Replacing him will be tough, but a bowler of Briggs’ calibre should be playing all formats and in Sussex he has found the perfect second home.

Briggs is domiciled on the Isle of Wight with his young family so a move anywhere else would have been a big wrench.

He already has happy memories of Hove. It was at the ‘BrightonandHoveJobs.com County Ground’ that he took his 100th first-class wicket, in July 2011.

Aged just 20 years and three months, he reached the milestone at a younger age than the likes of Graeme Swann, Monty Panesar and John Emburey.

Admittedly, it is a statistic skewed by his 33 wickets in six matches in the West Indies’ relatively weak four-day competition earlier that year, for the England Lions. But it is impressive nonetheless.

Briggs’ 191 first-class wickets (158 for Hampshire at 34) include only 78 at 32 in the last four years after being restricted to playing half of his county’s Championship matches from 2012-15.

It is fair to say more was expected when he was claiming the scalps of Marcus Trescothick, Shivnarine Chanderpaul and, ironically, now Hampshire first-team coach Dale Benkenstein in his first two Championship matches as an 18 year-old.

With his strength being his changes of pace rather than extravagant turn, Briggs was bracketed as a limited-overs bowler early in his career.

But he has shown in taking 327 wickets in all cricket (including 119 T20 victims at 19.4) that he is more than capable of adapting to all formats.

It is easy to forget he is an England international, the last of his eight caps (seven T20 and one ODI) having come in January 2014.

He is still only 24 and history has shown spinners mature with age. All being well, Briggs’ best years are ahead of him.
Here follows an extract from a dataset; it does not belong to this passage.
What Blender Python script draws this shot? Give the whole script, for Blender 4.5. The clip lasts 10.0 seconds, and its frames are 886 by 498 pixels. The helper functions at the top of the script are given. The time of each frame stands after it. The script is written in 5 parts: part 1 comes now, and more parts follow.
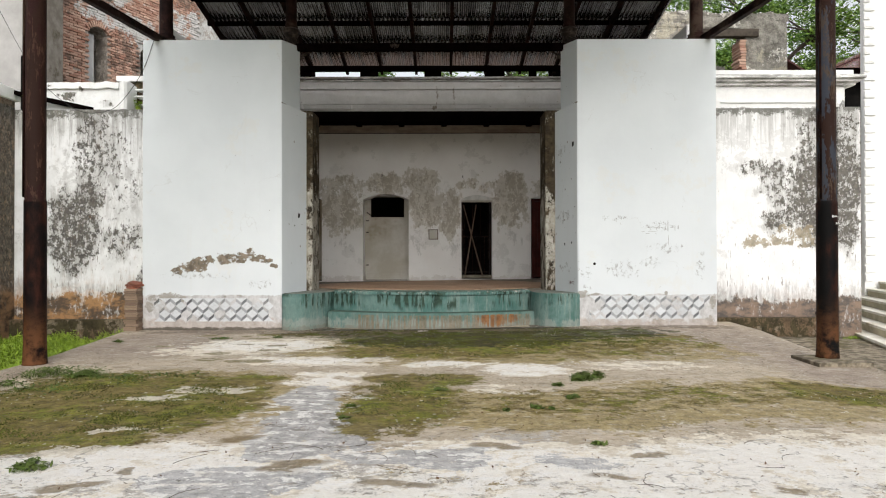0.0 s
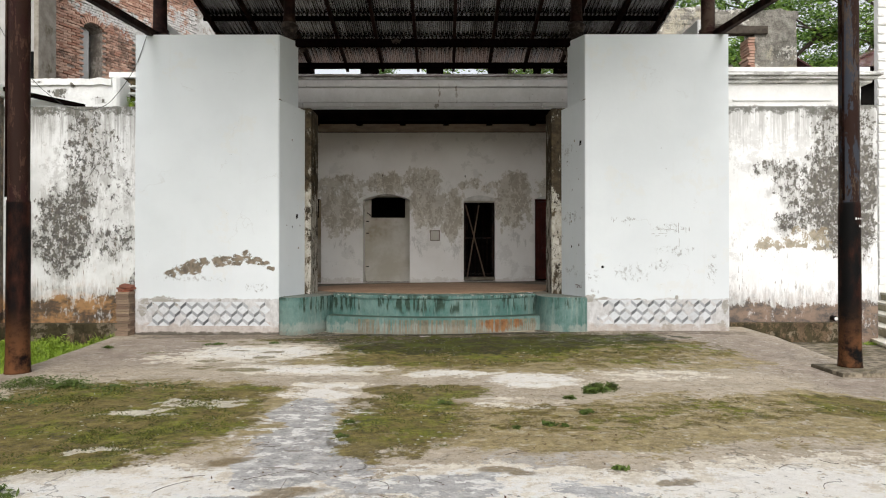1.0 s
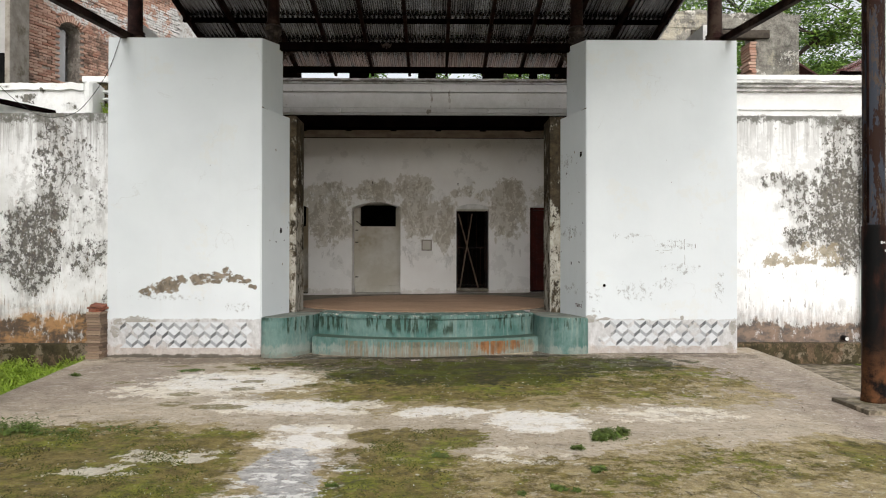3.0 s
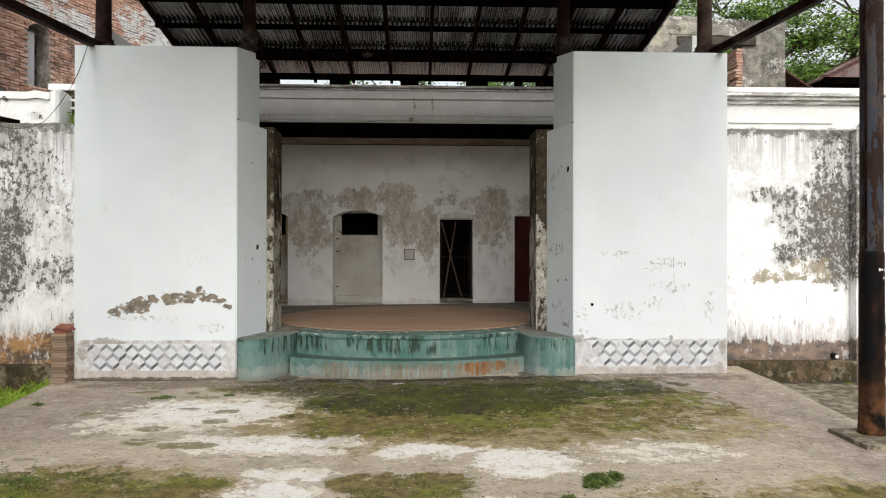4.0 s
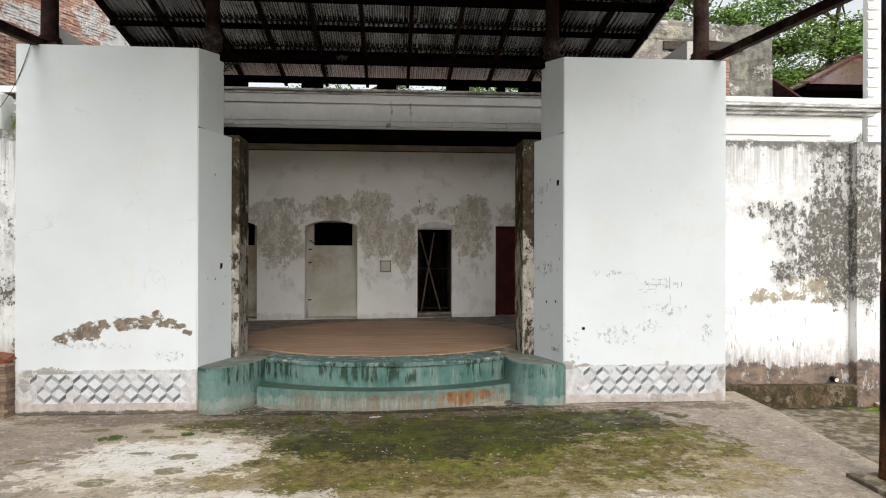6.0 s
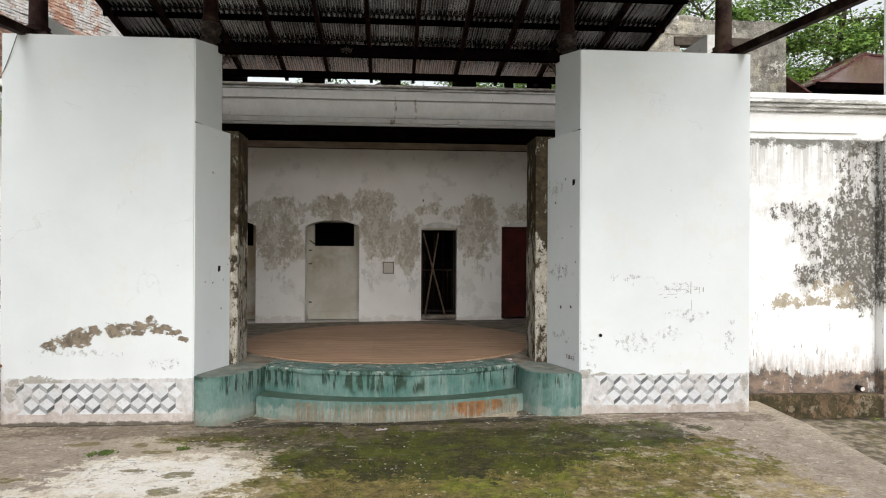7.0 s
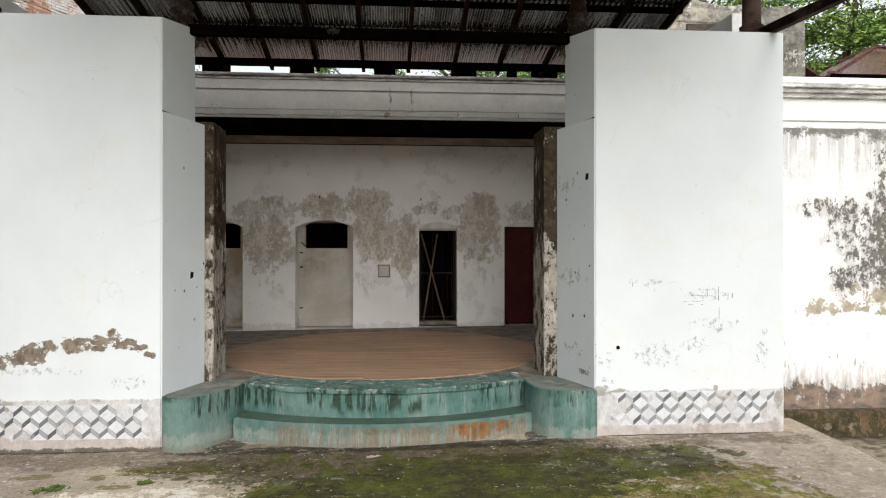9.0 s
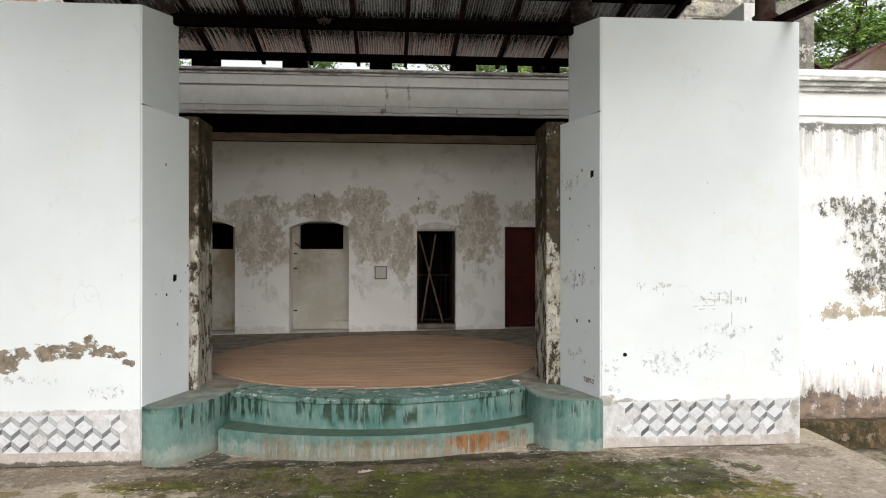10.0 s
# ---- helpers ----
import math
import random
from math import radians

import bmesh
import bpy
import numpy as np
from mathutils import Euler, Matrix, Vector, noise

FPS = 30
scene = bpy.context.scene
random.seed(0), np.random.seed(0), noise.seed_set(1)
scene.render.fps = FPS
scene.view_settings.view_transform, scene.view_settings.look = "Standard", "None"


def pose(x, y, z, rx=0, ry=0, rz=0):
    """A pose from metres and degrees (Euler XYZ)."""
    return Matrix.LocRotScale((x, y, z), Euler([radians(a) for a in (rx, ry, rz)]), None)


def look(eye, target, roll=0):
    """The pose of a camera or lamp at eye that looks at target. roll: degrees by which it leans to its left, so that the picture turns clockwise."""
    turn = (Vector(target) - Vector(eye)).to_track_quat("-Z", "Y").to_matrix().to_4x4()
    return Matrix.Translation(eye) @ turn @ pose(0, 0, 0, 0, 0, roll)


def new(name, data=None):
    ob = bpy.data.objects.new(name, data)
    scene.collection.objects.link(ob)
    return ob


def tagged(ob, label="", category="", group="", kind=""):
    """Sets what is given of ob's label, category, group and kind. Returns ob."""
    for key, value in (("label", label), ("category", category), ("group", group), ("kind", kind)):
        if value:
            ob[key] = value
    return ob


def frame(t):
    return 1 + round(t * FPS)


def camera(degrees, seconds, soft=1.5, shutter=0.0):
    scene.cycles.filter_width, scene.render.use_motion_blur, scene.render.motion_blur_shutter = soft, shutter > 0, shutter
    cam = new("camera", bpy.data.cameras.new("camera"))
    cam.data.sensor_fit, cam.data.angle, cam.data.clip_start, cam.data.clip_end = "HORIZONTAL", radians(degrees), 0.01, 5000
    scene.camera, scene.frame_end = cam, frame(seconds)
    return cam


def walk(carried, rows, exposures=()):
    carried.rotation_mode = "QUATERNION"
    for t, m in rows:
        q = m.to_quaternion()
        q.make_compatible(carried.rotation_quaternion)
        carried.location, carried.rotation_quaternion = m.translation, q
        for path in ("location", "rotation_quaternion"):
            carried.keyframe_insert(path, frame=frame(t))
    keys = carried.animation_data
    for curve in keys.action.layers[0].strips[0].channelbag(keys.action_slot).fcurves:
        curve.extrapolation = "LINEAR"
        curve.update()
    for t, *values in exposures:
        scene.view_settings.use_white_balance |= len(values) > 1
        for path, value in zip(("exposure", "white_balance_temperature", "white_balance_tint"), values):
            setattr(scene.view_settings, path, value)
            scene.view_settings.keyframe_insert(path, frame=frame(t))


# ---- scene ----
# ---- camera ----
cam = camera(65.8, 10.0, soft=1.1)
PATH = [
    (0, (0.276, -0.77, 1.174), (0.272, 1.23, 1.191), -0.1),
    (0.5, (0.255, -0.596, 1.184), (0.25, 1.404, 1.201), -0.0),
    (1, (0.238, -0.407, 1.212), (0.233, 1.593, 1.229), 0.0),
    (1.5, (0.22, -0.255, 1.239), (0.216, 1.745, 1.254), 0.1),
    (2, (0.211, -0.123, 1.243), (0.207, 1.877, 1.258), 0.1),
    (2.5, (0.193, 0.019, 1.295), (0.196, 2.019, 1.309), 0.1),
    (2.7, (0.196, 0.082, 1.36), (0.207, 2.082, 1.377), 0.1),
    (3.8, (0.219, 0.429, 1.742), (0.278, 2.428, 1.747), 0.1),
    (4, (0.208, 0.504, 1.772), (0.28, 2.503, 1.778), 0.1),
    (4.5, (0.225, 0.686, 1.853), (0.319, 2.683, 1.859), 0.2),
    (5, (0.223, 0.857, 1.926), (0.339, 2.854, 1.933), 0.2),
    (5.5, (0.187, 1.033, 1.999), (0.327, 3.028, 2.007), 0.3),
    (5.7, (0.183, 1.101, 2.018), (0.326, 3.096, 2.025), 0.2),
    (6.8, (0.025, 1.591, 2.054), (0.181, 3.584, 2.06), 0.3),
    (7, (0.025, 1.68, 2.073), (0.18, 3.674, 2.077), 0.3),
    (7.5, (0.002, 1.924, 2.087), (0.159, 3.918, 2.091), 0.2),
    (8, (0.023, 2.153, 2.095), (0.178, 4.147, 2.1), 0.1),
    (8.5, (0.067, 2.364, 2.095), (0.222, 4.358, 2.101), 0.1),
    (9, (0.112, 2.573, 2.103), (0.267, 4.567, 2.108), 0.0),
    (9.5, (0.149, 2.781, 2.105), (0.303, 4.775, 2.111), 0.0),
    (10, (0.18, 2.981, 2.116), (0.334, 4.975, 2.122), 0.0),
]
walk(cam, [(t, look(eye, target, roll)) for t, eye, target, roll in PATH],
     exposures=[(0.0, 0.09), (2.5, 0.10), (5.5, 0.15), (8.0, 0.25), (10.0, 0.29)])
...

He could easily have another 15 seasons in him.

The progress made by Mason Crane and Brad Taylor, and Liam Dawson’s all-round skills, meant he had dropped to fourth in line for Hampshire’s sole spinner spot in the Championship.

But at Sussex he will be well used and a natural replacement for the retired Michael Yardy in the county’s limited-overs attacks.

Briggs may even play a full season of Championship cricket for the first time as Sussex bid to regain their top flight status.

Sussex certainly know what he is capable of. Briggs has taken more Championship wickets against Hampshire's local rivals than any other county (22 at 27 apiece), including 7-101 (4-74 and 3-27) at The Ageas Bowl in the opening match of his last season.

He has also taken more T20 wickets against Sussex than any other side, bar Glamorgan (16 at 17.6).

No doubt there will be times when Hampshire will wish Briggs was still wearing the Rose and Crown and not the Martlets.

But it will be good to see his telent fulfilled. Better that than see it wasted in Hampshire’s Second XI.